* **What you will do**
Your task is to output the listing word for word, with pictures excluded.
■ ■ ■ ■
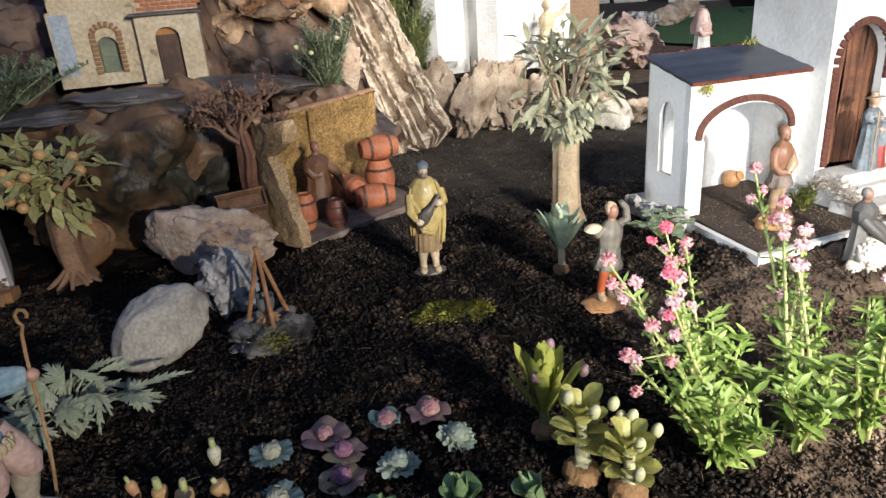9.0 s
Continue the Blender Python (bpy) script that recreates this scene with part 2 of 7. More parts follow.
def cork(name, tones, grain, dark):
    """Pressed cork: grains of several tones with dark pits between them."""
    m = bpy.data.materials.new(name)
    m.use_nodes = True
    n, l = m.node_tree.nodes, m.node_tree.links
    b = n["Principled BSDF"]
    co = n.new("ShaderNodeTexCoord")
    warp = n.new("ShaderNodeTexNoise")
    warp.inputs["Scale"].default_value, warp.inputs["Detail"].default_value = 90, 3
    mixv = n.new("ShaderNodeMix")
    mixv.data_type = "VECTOR"
    mixv.inputs["Factor"].default_value = 0.012
    l.new(co.outputs["Object"], warp.inputs["Vector"])
    l.new(co.outputs["Object"], mixv.inputs["A"])
    l.new(warp.outputs["Color"], mixv.inputs["B"])
    cell = n.new("ShaderNodeTexVoronoi")
    cell.inputs["Scale"].default_value = grain
    gap = n.new("ShaderNodeTexVoronoi")
    gap.feature = "DISTANCE_TO_EDGE"
    gap.inputs["Scale"].default_value = grain
    for v in (cell, gap):
        l.new(mixv.outputs["Result"], v.inputs["Vector"])
    sep = n.new("ShaderNodeSeparateColor")
    l.new(cell.outputs["Color"], sep.inputs[0])
    ramp = n.new("ShaderNodeValToRGB")
    e = ramp.color_ramp.elements
    e[0].position, e[0].color = 0.05, rgb(tones[0])
    e[1].position, e[1].color = 0.95, rgb(tones[-1])
    for k, c in enumerate(tones[1:-1]):
        e.new((k + 1) / (len(tones) - 1)).color = rgb(c)
    l.new(sep.outputs[0], ramp.inputs["Fac"])
    patch = n.new("ShaderNodeTexNoise")
    patch.inputs["Scale"].default_value, patch.inputs["Detail"].default_value = 24, 4
    l.new(co.outputs["Object"], patch.inputs["Vector"])
    pit = n.new("ShaderNodeMapRange")
    pit.inputs["From Min"].default_value, pit.inputs["From Max"].default_value = 0.02, 0.16
    pit.inputs["To Min"].default_value, pit.inputs["To Max"].default_value = dark, 1.0
    l.new(gap.outputs["Distance"], pit.inputs["Value"])
    tone = n.new("ShaderNodeMapRange")
    tone.inputs["From Min"].default_value, tone.inputs["From Max"].default_value = 0.35, 0.65
    tone.inputs["To Min"].default_value, tone.inputs["To Max"].default_value = 0.70, 1.15
    l.new(patch.outputs["Fac"], tone.inputs["Value"])
    k = n.new("ShaderNodeMath")
    k.operation = "MULTIPLY"
    l.new(pit.outputs["Result"], k.inputs[0])
    l.new(tone.outputs["Result"], k.inputs[1])
    mul = n.new("ShaderNodeVectorMath")
    mul.operation = "SCALE"
    l.new(ramp.outputs["Color"], mul.inputs[0])
    l.new(k.outputs[0], mul.inputs["Scale"])
    l.new(mul.outputs["Vector"], b.inputs["Base Color"])
    b.inputs["Roughness"].default_value, b.inputs["Specular IOR Level"].default_value = 0.6, 0.35
    bp = n.new("ShaderNodeBump")
    bp.inputs["Strength"].default_value, bp.inputs["Distance"].default_value = 0.9, 0.002
    l.new(gap.outputs["Distance"], bp.inputs["Height"])
    l.new(bp.outputs["Normal"], b.inputs["Normal"])
    return m


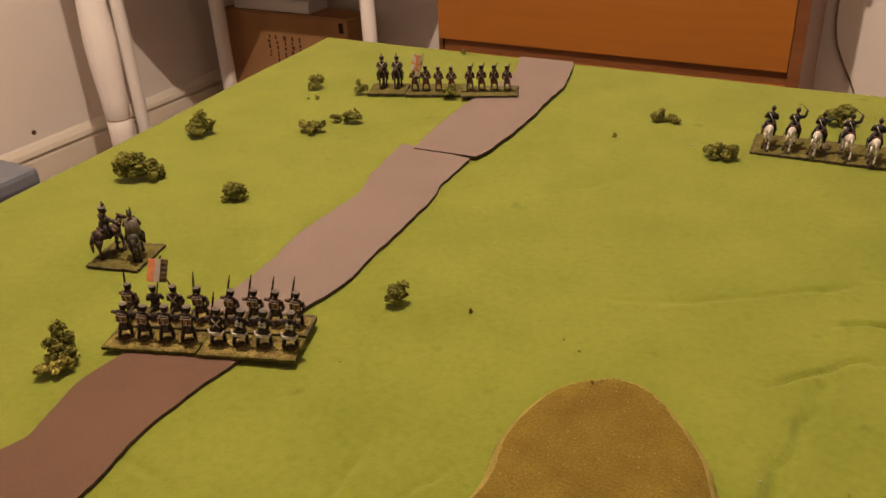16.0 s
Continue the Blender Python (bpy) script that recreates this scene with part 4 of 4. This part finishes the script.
for z0, z1 in ((-0.06, 0.185), (-0.309, -0.064), (-0.72, -0.343)):
    bm = bmesh.new()
    box(bm, (-0.720, 2.009, (z0 + z1) / 2), (0.908, 0.018, z1 - z0), 0, None, 0.0015)
    d = part("drawer", bm, M["wood"], chest)
    bm = bmesh.new()
    box(bm, (-0.717, 2.168, (z0 + z1) / 2), (0.88, 0.30, z1 - z0 - 0.03))
    part("drawer_box", bm, M["wood_dark"], d)
bm = bmesh.new()
box(bm, ((CX0 + CX1) / 2, 2.0405, -0.326), (CX1 - CX0 - 0.041, 0.05, 0.034))
part("rail", bm, M["wood_dark"], chest)

# blue box on the floor
bb = thing("storage_box", "dull grey-blue lidded storage box on the floor", "box", at=pose(-1.605, 0.650, 0, 0, 0, 0))
bm = bmesh.new()
box(bm, (0, 0, (FLOOR - 0.345) / 2), (0.35, 0.49, -0.345 - FLOOR), 0, None, 0.012)
part("body", bm, M["blue_box"], bb)
bm = bmesh.new()
box(bm, (0, 0, -0.3235), (0.36, 0.50, 0.037), 0, None, 0.010)
box(bm, (0, 0, -0.3445), (0.344, 0.484, 0.005))
part("lid", bm, M["blue_box"], bb)

# cables and a panel on the wall
cable("wall_cable", [(-0.219, Y1 - 0.006, 0.05), (-0.222, Y1 - 0.006, -0.20), (-0.212, Y1 - 0.006, -0.33), (-0.188, Y1 - 0.006, -0.39), (-0.142, Y1 - 0.006, -0.48), (-0.10, Y1 - 0.006, -0.64)], 0.0024, M["cable"], "thin brown cable hanging on the wall")
cable("wall_cable", [(-0.07, Y1 - 0.005, 0.0), (-0.041, Y1 - 0.005, -0.205), (-0.009, Y1 - 0.005, -0.304), (0.032, Y1 - 0.005, -0.374), (0.099, Y1 - 0.005, -0.466), (0.18, Y1 - 0.005, -0.62)], 0.0034, M["cable_white"], "thin off-white cable looping down the wall")
cable("wall_cable", [(-0.06, Y1 - 0.004, 0.02), (-0.024, Y1 - 0.004, -0.20), (0.014, Y1 - 0.004, -0.30), (0.052, Y1 - 0.004, -0.373), (0.113, Y1 - 0.004, -0.465), (0.20, Y1 - 0.004, -0.62)], 0.0028, M["cable_white"], "thin off-white cable beside another on the wall")
bm = bmesh.new()
box(bm, (0.40, Y1 - 0.007, -0.178), (0.40, 0.014, 0.40), 0, None, 0.003)
tagged(part("wall_panel", bm, M["trim"]), "white flat panel mounted on the wall", "wall panel")
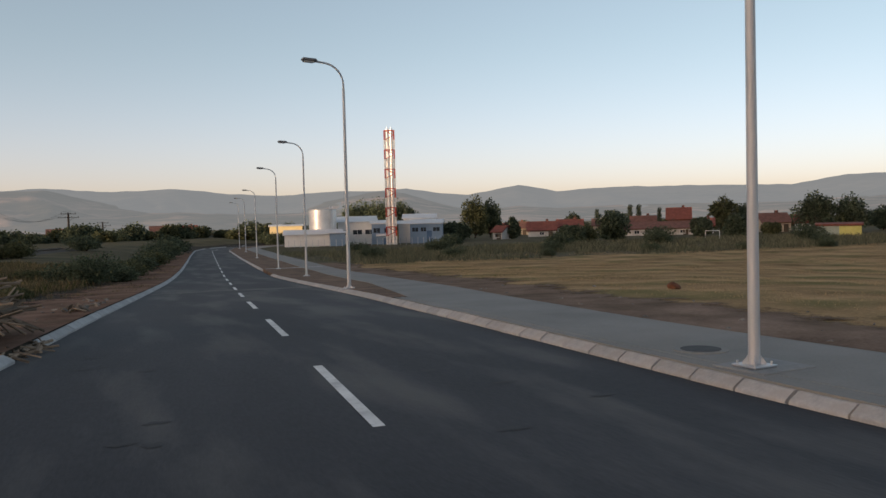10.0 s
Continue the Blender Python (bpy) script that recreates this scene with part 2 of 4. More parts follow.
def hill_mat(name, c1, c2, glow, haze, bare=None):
    """Far hills: woods and fields, with the air's haze light painted on as emission."""
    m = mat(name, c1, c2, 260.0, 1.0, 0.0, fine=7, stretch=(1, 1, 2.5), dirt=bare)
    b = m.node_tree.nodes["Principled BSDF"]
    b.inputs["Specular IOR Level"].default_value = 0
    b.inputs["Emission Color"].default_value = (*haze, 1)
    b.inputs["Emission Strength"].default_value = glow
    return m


# ---- building helpers ----


def mesh(bm, name, material, smooth=False):
    me = bpy.data.meshes.new(name)
    if smooth:
        for f in bm.faces:
            f.smooth = True
    bm.to_mesh(me)
    bm.free()
    me.materials.append(material)
    return me


def part(name, bm, material, parent, label="", smooth=False):
    ob = new(name, bm if isinstance(bm, bpy.types.Mesh) else mesh(bm, name, material, smooth))
    ob.parent = parent
    return tagged(ob, label)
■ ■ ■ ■
* **Worked solution**
9.0 s
Continue the Blender Python (bpy) script that recreates this scene with part 2 of 7. More parts follow.
def cork(name, tones, grain, dark):
    """Pressed cork: grains of several tones with dark pits between them."""
    m = bpy.data.materials.new(name)
    m.use_nodes = True
    n, l = m.node_tree.nodes, m.node_tree.links
    b = n["Principled BSDF"]
    co = n.new("ShaderNodeTexCoord")
    warp = n.new("ShaderNodeTexNoise")
    warp.inputs["Scale"].default_value, warp.inputs["Detail"].default_value = 90, 3
    mixv = n.new("ShaderNodeMix")
    mixv.data_type = "VECTOR"
    mixv.inputs["Factor"].default_value = 0.012
    l.new(co.outputs["Object"], warp.inputs["Vector"])
    l.new(co.outputs["Object"], mixv.inputs["A"])
    l.new(warp.outputs["Color"], mixv.inputs["B"])
    cell = n.new("ShaderNodeTexVoronoi")
    cell.inputs["Scale"].default_value = grain
    gap = n.new("ShaderNodeTexVoronoi")
    gap.feature = "DISTANCE_TO_EDGE"
    gap.inputs["Scale"].default_value = grain
    for v in (cell, gap):
        l.new(mixv.outputs["Result"], v.inputs["Vector"])
    sep = n.new("ShaderNodeSeparateColor")
    l.new(cell.outputs["Color"], sep.inputs[0])
    ramp = n.new("ShaderNodeValToRGB")
    e = ramp.color_ramp.elements
    e[0].position, e[0].color = 0.05, rgb(tones[0])
    e[1].position, e[1].color = 0.95, rgb(tones[-1])
    for k, c in enumerate(tones[1:-1]):
        e.new((k + 1) / (len(tones) - 1)).color = rgb(c)
    l.new(sep.outputs[0], ramp.inputs["Fac"])
    patch = n.new("ShaderNodeTexNoise")
    patch.inputs["Scale"].default_value, patch.inputs["Detail"].default_value = 24, 4
    l.new(co.outputs["Object"], patch.inputs["Vector"])
    pit = n.new("ShaderNodeMapRange")
    pit.inputs["From Min"].default_value, pit.inputs["From Max"].default_value = 0.02, 0.16
    pit.inputs["To Min"].default_value, pit.inputs["To Max"].default_value = dark, 1.0
    l.new(gap.outputs["Distance"], pit.inputs["Value"])
    tone = n.new("ShaderNodeMapRange")
    tone.inputs["From Min"].default_value, tone.inputs["From Max"].default_value = 0.35, 0.65
    tone.inputs["To Min"].default_value, tone.inputs["To Max"].default_value = 0.70, 1.15
    l.new(patch.outputs["Fac"], tone.inputs["Value"])
    k = n.new("ShaderNodeMath")
    k.operation = "MULTIPLY"
    l.new(pit.outputs["Result"], k.inputs[0])
    l.new(tone.outputs["Result"], k.inputs[1])
    mul = n.new("ShaderNodeVectorMath")
    mul.operation = "SCALE"
    l.new(ramp.outputs["Color"], mul.inputs[0])
    l.new(k.outputs[0], mul.inputs["Scale"])
    l.new(mul.outputs["Vector"], b.inputs["Base Color"])
    b.inputs["Roughness"].default_value, b.inputs["Specular IOR Level"].default_value = 0.6, 0.35
    bp = n.new("ShaderNodeBump")
    bp.inputs["Strength"].default_value, bp.inputs["Distance"].default_value = 0.9, 0.002
    l.new(gap.outputs["Distance"], bp.inputs["Height"])
    l.new(bp.outputs["Normal"], b.inputs["Normal"])
    return m


16.0 s
Continue the Blender Python (bpy) script that recreates this scene with part 4 of 4. This part finishes the script.
for z0, z1 in ((-0.06, 0.185), (-0.309, -0.064), (-0.72, -0.343)):
    bm = bmesh.new()
    box(bm, (-0.720, 2.009, (z0 + z1) / 2), (0.908, 0.018, z1 - z0), 0, None, 0.0015)
    d = part("drawer", bm, M["wood"], chest)
    bm = bmesh.new()
    box(bm, (-0.717, 2.168, (z0 + z1) / 2), (0.88, 0.30, z1 - z0 - 0.03))
    part("drawer_box", bm, M["wood_dark"], d)
bm = bmesh.new()
box(bm, ((CX0 + CX1) / 2, 2.0405, -0.326), (CX1 - CX0 - 0.041, 0.05, 0.034))
part("rail", bm, M["wood_dark"], chest)

# blue box on the floor
bb = thing("storage_box", "dull grey-blue lidded storage box on the floor", "box", at=pose(-1.605, 0.650, 0, 0, 0, 0))
bm = bmesh.new()
box(bm, (0, 0, (FLOOR - 0.345) / 2), (0.35, 0.49, -0.345 - FLOOR), 0, None, 0.012)
part("body", bm, M["blue_box"], bb)
bm = bmesh.new()
box(bm, (0, 0, -0.3235), (0.36, 0.50, 0.037), 0, None, 0.010)
box(bm, (0, 0, -0.3445), (0.344, 0.484, 0.005))
part("lid", bm, M["blue_box"], bb)

# cables and a panel on the wall
cable("wall_cable", [(-0.219, Y1 - 0.006, 0.05), (-0.222, Y1 - 0.006, -0.20), (-0.212, Y1 - 0.006, -0.33), (-0.188, Y1 - 0.006, -0.39), (-0.142, Y1 - 0.006, -0.48), (-0.10, Y1 - 0.006, -0.64)], 0.0024, M["cable"], "thin brown cable hanging on the wall")
cable("wall_cable", [(-0.07, Y1 - 0.005, 0.0), (-0.041, Y1 - 0.005, -0.205), (-0.009, Y1 - 0.005, -0.304), (0.032, Y1 - 0.005, -0.374), (0.099, Y1 - 0.005, -0.466), (0.18, Y1 - 0.005, -0.62)], 0.0034, M["cable_white"], "thin off-white cable looping down the wall")
cable("wall_cable", [(-0.06, Y1 - 0.004, 0.02), (-0.024, Y1 - 0.004, -0.20), (0.014, Y1 - 0.004, -0.30), (0.052, Y1 - 0.004, -0.373), (0.113, Y1 - 0.004, -0.465), (0.20, Y1 - 0.004, -0.62)], 0.0028, M["cable_white"], "thin off-white cable beside another on the wall")
bm = bmesh.new()
box(bm, (0.40, Y1 - 0.007, -0.178), (0.40, 0.014, 0.40), 0, None, 0.003)
tagged(part("wall_panel", bm, M["trim"]), "white flat panel mounted on the wall", "wall panel")
10.0 s
Continue the Blender Python (bpy) script that recreates this scene with part 2 of 4. More parts follow.
def hill_mat(name, c1, c2, glow, haze, bare=None):
    """Far hills: woods and fields, with the air's haze light painted on as emission."""
    m = mat(name, c1, c2, 260.0, 1.0, 0.0, fine=7, stretch=(1, 1, 2.5), dirt=bare)
    b = m.node_tree.nodes["Principled BSDF"]
    b.inputs["Specular IOR Level"].default_value = 0
    b.inputs["Emission Color"].default_value = (*haze, 1)
    b.inputs["Emission Strength"].default_value = glow
    return m


# ---- building helpers ----


def mesh(bm, name, material, smooth=False):
    me = bpy.data.meshes.new(name)
    if smooth:
        for f in bm.faces:
            f.smooth = True
    bm.to_mesh(me)
    bm.free()
    me.materials.append(material)
    return me


def part(name, bm, material, parent, label="", smooth=False):
    ob = new(name, bm if isinstance(bm, bpy.types.Mesh) else mesh(bm, name, material, smooth))
    ob.parent = parent
    return tagged(ob, label)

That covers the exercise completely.